本格派のサッカー小説。01-02は下部組織→トップへの軌跡を中心に、02-03はトップリーグでの連戦模様を中心に描いている。基本的にサッカーに興味がある人なら楽しめると思う。
+実際にサッカー経験者(経験が濃いものであればあるほど)なら、自分に置き換えて読み込むことも可能かもしれない。
残念ながら、僕はサッカー部に所属していたわけではないので詳細な試合風景についての記述にのめりこめたかといえば、正直、そうでもない。
寧ろ、途中途中のスペインリーグの過去の話などのウンチク話なんかの方が興味津々だったような気もする。…とはいいつつも、読むことがきついというわけではなく、全体的によく出来たスポーツ小説だとは思う。
特に01-02の下部組織→トップ昇格での強烈なまでの競争意識、普通の10代では経験し得ない壮絶な環境、そして、そこでの主人公の悩みであったり、人間模様の描き方は素晴らしいの一言。
およそ、僕のような平凡な人間では経験し得ないような世界だなと溜息が出る次第だ。
そういえば、サッカー解説者の風間さんが何かの雑誌で「スポーツの世界はドラゴンボールのようなものだ」と語っているのを見かけた事がある。その先が永遠じゃないかと錯覚するほどに、ステップアップする度に、必ずその上をいく人がいる。「上には上がいる」を地でいく世界がスポーツなんだと説いていたような…。

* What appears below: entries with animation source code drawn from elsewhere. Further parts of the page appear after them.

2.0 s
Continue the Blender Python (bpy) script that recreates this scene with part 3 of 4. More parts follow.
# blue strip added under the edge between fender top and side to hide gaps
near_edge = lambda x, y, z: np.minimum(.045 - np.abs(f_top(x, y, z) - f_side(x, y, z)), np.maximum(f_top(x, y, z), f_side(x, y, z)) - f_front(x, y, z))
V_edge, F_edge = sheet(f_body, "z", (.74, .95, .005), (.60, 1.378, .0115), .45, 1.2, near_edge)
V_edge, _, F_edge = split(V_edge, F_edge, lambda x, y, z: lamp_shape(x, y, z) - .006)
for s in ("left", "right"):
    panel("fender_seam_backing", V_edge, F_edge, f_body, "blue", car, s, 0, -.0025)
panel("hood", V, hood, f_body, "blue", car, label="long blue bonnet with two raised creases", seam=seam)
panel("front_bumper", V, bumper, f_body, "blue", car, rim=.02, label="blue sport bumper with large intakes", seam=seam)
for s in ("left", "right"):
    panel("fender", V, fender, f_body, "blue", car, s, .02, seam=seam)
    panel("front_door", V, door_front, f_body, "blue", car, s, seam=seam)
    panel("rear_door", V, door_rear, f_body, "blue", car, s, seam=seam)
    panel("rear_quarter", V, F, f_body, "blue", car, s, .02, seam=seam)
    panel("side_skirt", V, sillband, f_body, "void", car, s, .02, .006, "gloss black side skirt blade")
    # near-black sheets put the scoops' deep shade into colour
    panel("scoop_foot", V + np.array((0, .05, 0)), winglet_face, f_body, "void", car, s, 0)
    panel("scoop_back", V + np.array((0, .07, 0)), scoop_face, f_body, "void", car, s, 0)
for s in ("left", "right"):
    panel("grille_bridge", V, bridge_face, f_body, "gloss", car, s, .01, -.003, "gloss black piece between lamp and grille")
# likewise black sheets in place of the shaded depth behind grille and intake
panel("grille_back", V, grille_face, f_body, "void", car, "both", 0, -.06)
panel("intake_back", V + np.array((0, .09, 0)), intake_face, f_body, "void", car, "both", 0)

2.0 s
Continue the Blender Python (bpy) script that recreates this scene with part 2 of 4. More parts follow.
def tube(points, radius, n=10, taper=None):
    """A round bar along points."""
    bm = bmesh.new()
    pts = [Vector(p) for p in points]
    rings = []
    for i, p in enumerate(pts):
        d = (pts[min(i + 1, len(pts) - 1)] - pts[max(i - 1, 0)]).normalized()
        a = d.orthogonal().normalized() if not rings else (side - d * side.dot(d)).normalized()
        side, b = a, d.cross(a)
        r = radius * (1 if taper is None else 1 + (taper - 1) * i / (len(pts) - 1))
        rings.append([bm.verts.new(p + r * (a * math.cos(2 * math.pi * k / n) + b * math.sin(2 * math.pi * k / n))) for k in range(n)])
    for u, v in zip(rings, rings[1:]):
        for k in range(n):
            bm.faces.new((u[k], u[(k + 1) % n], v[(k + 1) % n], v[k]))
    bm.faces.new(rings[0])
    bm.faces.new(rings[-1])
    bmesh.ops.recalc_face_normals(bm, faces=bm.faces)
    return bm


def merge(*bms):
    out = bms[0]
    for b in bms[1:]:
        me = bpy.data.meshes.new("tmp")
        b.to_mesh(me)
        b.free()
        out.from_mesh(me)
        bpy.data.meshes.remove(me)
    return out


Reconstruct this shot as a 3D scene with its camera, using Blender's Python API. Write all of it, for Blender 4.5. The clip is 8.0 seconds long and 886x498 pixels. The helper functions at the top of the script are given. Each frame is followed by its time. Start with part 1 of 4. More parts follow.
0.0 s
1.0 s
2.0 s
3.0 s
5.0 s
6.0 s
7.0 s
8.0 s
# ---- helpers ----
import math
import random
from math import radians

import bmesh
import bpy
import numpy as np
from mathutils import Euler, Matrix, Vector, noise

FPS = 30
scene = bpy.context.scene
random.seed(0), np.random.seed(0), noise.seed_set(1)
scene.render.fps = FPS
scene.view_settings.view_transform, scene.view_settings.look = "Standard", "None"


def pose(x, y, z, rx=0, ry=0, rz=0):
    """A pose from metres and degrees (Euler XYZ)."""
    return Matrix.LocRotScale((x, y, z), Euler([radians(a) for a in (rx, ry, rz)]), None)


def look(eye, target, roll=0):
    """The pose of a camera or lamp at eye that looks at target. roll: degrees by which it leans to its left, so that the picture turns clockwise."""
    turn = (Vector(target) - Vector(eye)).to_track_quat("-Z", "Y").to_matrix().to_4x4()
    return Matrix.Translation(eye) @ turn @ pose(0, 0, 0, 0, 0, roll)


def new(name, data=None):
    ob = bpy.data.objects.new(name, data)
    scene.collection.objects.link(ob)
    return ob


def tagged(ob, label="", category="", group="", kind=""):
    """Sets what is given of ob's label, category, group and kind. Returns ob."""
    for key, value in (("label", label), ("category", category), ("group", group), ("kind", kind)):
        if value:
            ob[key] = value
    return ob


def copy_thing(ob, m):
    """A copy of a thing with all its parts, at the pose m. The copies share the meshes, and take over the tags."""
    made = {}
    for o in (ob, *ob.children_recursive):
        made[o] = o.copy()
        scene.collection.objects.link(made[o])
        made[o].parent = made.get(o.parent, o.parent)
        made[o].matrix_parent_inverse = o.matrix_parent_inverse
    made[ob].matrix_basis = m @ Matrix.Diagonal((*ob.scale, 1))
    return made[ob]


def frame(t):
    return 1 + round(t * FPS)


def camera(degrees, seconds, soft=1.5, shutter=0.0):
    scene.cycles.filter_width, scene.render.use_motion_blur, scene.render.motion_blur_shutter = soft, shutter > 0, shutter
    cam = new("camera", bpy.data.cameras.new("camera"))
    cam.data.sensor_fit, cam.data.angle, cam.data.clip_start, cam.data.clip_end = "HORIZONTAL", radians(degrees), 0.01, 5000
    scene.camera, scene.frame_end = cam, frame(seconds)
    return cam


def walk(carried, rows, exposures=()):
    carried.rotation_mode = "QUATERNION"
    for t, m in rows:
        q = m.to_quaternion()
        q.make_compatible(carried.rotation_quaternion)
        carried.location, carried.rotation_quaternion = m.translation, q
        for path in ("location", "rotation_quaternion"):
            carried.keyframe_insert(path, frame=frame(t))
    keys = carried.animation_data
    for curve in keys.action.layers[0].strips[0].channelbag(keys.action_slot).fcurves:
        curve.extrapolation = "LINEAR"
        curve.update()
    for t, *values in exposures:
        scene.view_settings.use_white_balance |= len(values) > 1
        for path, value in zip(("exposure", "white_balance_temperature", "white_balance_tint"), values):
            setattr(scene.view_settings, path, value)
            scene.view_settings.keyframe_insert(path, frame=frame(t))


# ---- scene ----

僕がそれを100%理解できてるかといえば大いに疑問だけれど、確かにそうだと思う。
常に競争。常に孫悟空のように勝たなければならない。勝利できない奴は去るのみ。
過酷な競争社会だ。01-02、02-03ともにそういったスポーツの厳しさを描いた作品でもあるわけで…。
我々凡人はそういった厳しい競争を潜り抜けた末の「栄光」に辿り着けない代わりに「娯楽」としてスポーツを捉える、嗜むことが許されているのかもしれないなとも思った。それにしても、サッカーでも野球でもバスケでもなんでもいいのだけども、この世で一番というのはどんな気分なんだろうか?